What safe guards are there?
If two parallel branches both result in "run to target" actions that's bad. Does the second branch detect another run to target action is in progress causing it to fail? Do both actions execute causing a character to stand in place or ping pong? Does one action stall until the other completes? Can the designer choose?
There's likely not a single right answer in all cases. An important point here is that safe-guards are necessary in the editor to prevent trivially bad trees from being created. For example, the editor can prevent incompatible nodes from being run simultaneously, detecting cycles via subtrees, or any other pathological cases. For those that can’t be caught before execution (because they happen thanks to game state), the behavior tree engine can detect and report these errors. These are pretty rare though, as it’s pretty easy to find and fix all the issues in the behavior tree before hand (much like a compiler will catch most non-logic errors).

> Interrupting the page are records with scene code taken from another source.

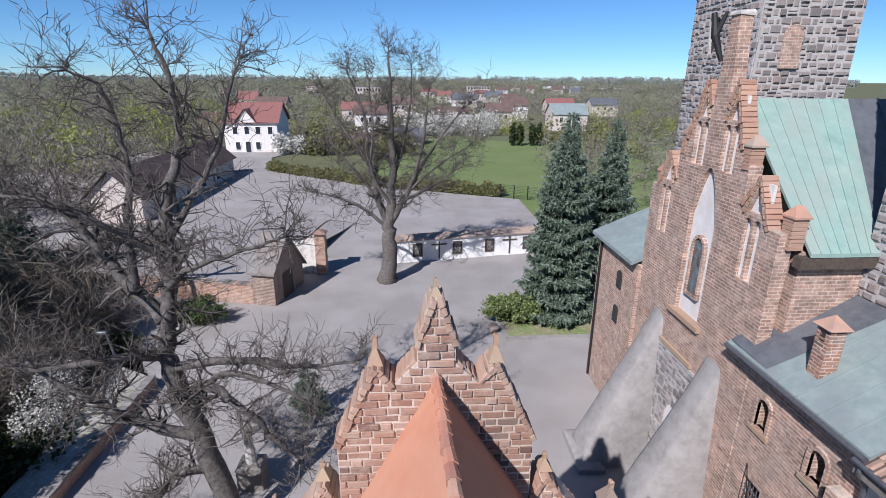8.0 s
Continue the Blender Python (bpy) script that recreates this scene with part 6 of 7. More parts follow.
bare_tree("bare_tree", "bare lime tree standing in the courtyard", [
    [((-2.3, 33.0, 0.1), 0.8), ((-2.1, 33.0, 1.6), 0.55), ((-1.95, 33.0, 3.6), 0.48), ((-1.9, 33.1, 5.2), 0.4), ((-1.6, 33.2, 8.0), 0.28), ((-1.6, 33.3, 11.2), 0.18), ((-1.7, 33.2, 16.0), 0.05)],
    [((-1.95, 33.0, 4.2), 0.3), ((-2.6, 33.2, 6.4), 0.22), ((-3.2, 33.3, 9.0), 0.16), ((-3.4, 33.2, 12.0), 0.1), ((-4.4, 33.2, 15.0), 0.04)],
    [((-1.9, 33.0, 4.6), 0.26), ((-0.6, 33.0, 7.0), 0.18), ((0.4, 32.9, 10.0), 0.12), ((0.9, 32.9, 13.6), 0.04)],
    [((-1.95, 33.0, 4.4), 0.16), ((-4.0, 32.6, 6.2), 0.11), ((-6.6, 32.2, 7.2), 0.05)],
    [((-0.6, 33.0, 7.0), 0.15), ((1.2, 33.2, 10.0), 0.1), ((3.2, 33.4, 12.6), 0.04)],
    [((-1.0, 33.0, 6.4), 0.13), ((1.0, 32.6, 7.4), 0.09), ((2.6, 32.4, 8.6), 0.04)],
    [((-2.6, 33.2, 6.4), 0.13), ((-4.2, 33.4, 8.4), 0.09), ((-5.6, 33.4, 10.2), 0.04)],
    [((-1.7, 33.2, 7.4), 0.14), ((-0.9, 33.8, 10.0), 0.1), ((-0.3, 34.0, 13.0), 0.06), ((-0.2, 34.0, 15.4), 0.03)],
    [((-1.8, 33.1, 6.0), 0.14), ((-3.0, 32.4, 8.6), 0.1), ((-2.8, 32.2, 11.6), 0.06), ((-3.0, 32.2, 14.6), 0.03)],
    [((-0.6, 33.0, 7.0), 0.1), ((1.4, 32.8, 8.8), 0.07), ((3.6, 32.8, 10.2), 0.03)],
    [((-3.2, 33.3, 9.0), 0.1), ((-5.0, 33.2, 11.6), 0.07), ((-6.0, 33.2, 13.6), 0.03)],
], 8, depth=4, twig=1.3, thin=0.012, bushy=(5, 6), reach=1.05)


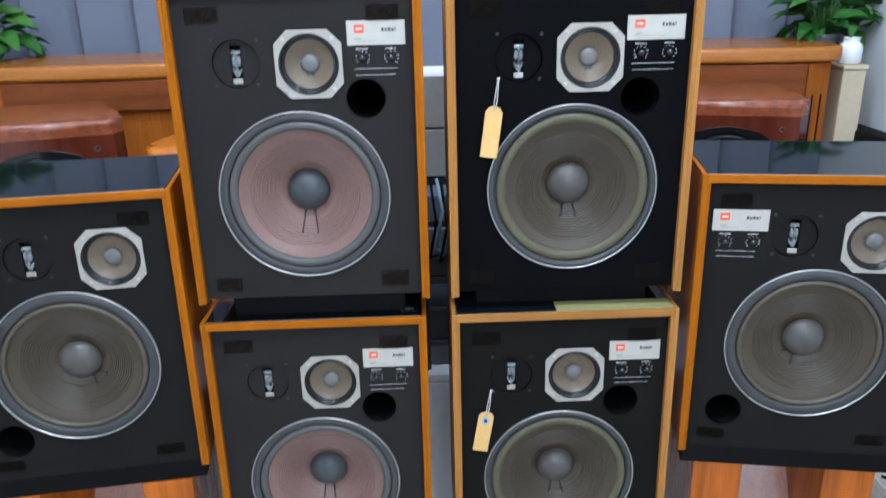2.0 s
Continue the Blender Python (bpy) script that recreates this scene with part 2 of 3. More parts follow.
def clear_plastic():
    n = Nodes("clear_acrylic", 0.06)
    n.colour((0.62, 0.67, 0.67))
    n.b.inputs["Coat Weight"].default_value = 0.6
    n.b.inputs["Transmission Weight"].default_value = 0.72
    n.b.inputs["IOR"].default_value = 1.49
    return n.m


def lamp_face():
    n = Nodes("lamp_diffuser", 0.6)
    n.colour((0.9, 0.9, 0.88))
    n.b.inputs["Emission Color"].default_value = (1, 0.96, 0.9, 1)
    n.b.inputs["Emission Strength"].default_value = 6.0
    return n.m


glass_mat, leaf_mat, plank_mat, acrylic, lamp_mat = glass_top_material(), leaf_material(), plank_material(), clear_plastic(), lamp_face()

# ---- mesh helpers ----


def box(x0, x1, y0, y1, z0, z1, bevel=0.0, segs=2, bm=None):
    mine = bmesh.new()
    bmesh.ops.create_cube(mine, size=1)
    for v in mine.verts:
        v.co = Vector(((x0 + x1) / 2 + v.co.x * (x1 - x0), (y0 + y1) / 2 + v.co.y * (y1 - y0), (z0 + z1) / 2 + v.co.z * (z1 - z0)))
    if bevel:
        bmesh.ops.bevel(mine, geom=mine.edges[:], offset=bevel, segments=segs, profile=0.5, affect="EDGES")
    return join(mine, bm)


def join(mine, bm):
    if bm is None:
        return mine
    me = bpy.data.meshes.new("joining")
    mine.to_mesh(me)
    bm.from_mesh(me)
    bpy.data.meshes.remove(me)
    mine.free()
    return bm


def prism(points, z0, z1, bevel=0.0, segs=2):
    """An upright prism over a plan outline."""
    bm = bmesh.new()
    f = bm.faces.new([bm.verts.new((x, y, z0)) for x, y in points])
    got = bmesh.ops.extrude_face_region(bm, geom=[f])
    bmesh.ops.translate(bm, vec=(0, 0, z1 - z0), verts=[v for v in got["geom"] if isinstance(v, bmesh.types.BMVert)])
    bmesh.ops.recalc_face_normals(bm, faces=bm.faces[:])
    if bevel:
        done = bmesh.ops.bevel(bm, geom=bm.edges[:], offset=bevel, segments=segs, profile=0.5, affect="EDGES")
        for f in done["faces"]:
            f.smooth = True
    return bm


def lathe(profile, n=64, at=(0, 0), bm=None):
    """Revolves (radius, y) pairs round an axis along y that stands at at = (x, z)."""
    bm = bm or bmesh.new()
    rings = []
    for r, y in profile:
        if r < 1e-6:
            rings.append([bm.verts.new((at[0], y, at[1]))])
        else:
            rings.append([bm.verts.new((at[0] + r * math.cos(2 * math.pi * i / n), y, at[1] + r * math.sin(2 * math.pi * i / n))) for i in range(n)])
    for a, b in zip(rings, rings[1:]):
        for i in range(n):
            j = (i + 1) % n
            if len(a) == 1 and len(b) == 1:
                continue
            if len(a) == 1:
                bm.faces.new((a[0], b[i], b[j]))
            elif len(b) == 1:
                bm.faces.new((a[i], b[0], a[j]))
            else:
                bm.faces.new((a[i], b[i], b[j], a[j]))
    for f in bm.faces:
        f.smooth = True
    bmesh.ops.recalc_face_normals(bm, faces=bm.faces[:])
    return bm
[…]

What kind of editor did you use?
Designers use a custom node editor written in C++ and wxWidgets (for compatibility with Unreal Engine 3) built to make organizing and debugging behavior trees as simple as possible. If you were to implement one yourself, having hooks into the game-engine to reflect current state is nice.
Are there only three types of nodes logic, condition, and action? What other node types are there?
There are plenty of kinds of nodes you can create that I haven't covered here. For example, I created the following additional node types:
- Structural nodes - perform basic branching logic,
- Evaluation nodes - like enumerators that use child nodes to evaluate each iterator value
- Declaration nodes - evaluators that also set one or more values after evaluation, if they have a valid evaluation
Decorator nodes - these have a single input and single output and do something with the status that flows in. For example, an inverter node that changes success to failure or a log node that prints out to the screen that this node ran with some value
In my experience, very few of these naming conventions are strict, so feel free to categorize nodes in a way that makes sense to you.
Do you need to be a programmer to work with behavior trees?
No! Not at all, you simply need to have a good grasp of logic. Behavior trees in Gigantic were created to allow technical designers to create the AI behaviors they wanted without having to write code. That said, the tool is only as good as the wielder.
What problem spaces do behavior trees solve really, really well?
AI and general scripting scenarios. They fundamentally let you create simple, reusuable logic using a visual programming language.
What problem spaces do behavior trees solve poorly?
The more complicated the logic you're trying to express, the less scalable visual programming languages generally are. One way to tackle this is to encapsulate more complex logic within nodes so as to keep behavior trees relatively simple. In this way, you create a sort of language hierarchy that allows you to understand and structure the logic of the game more easily.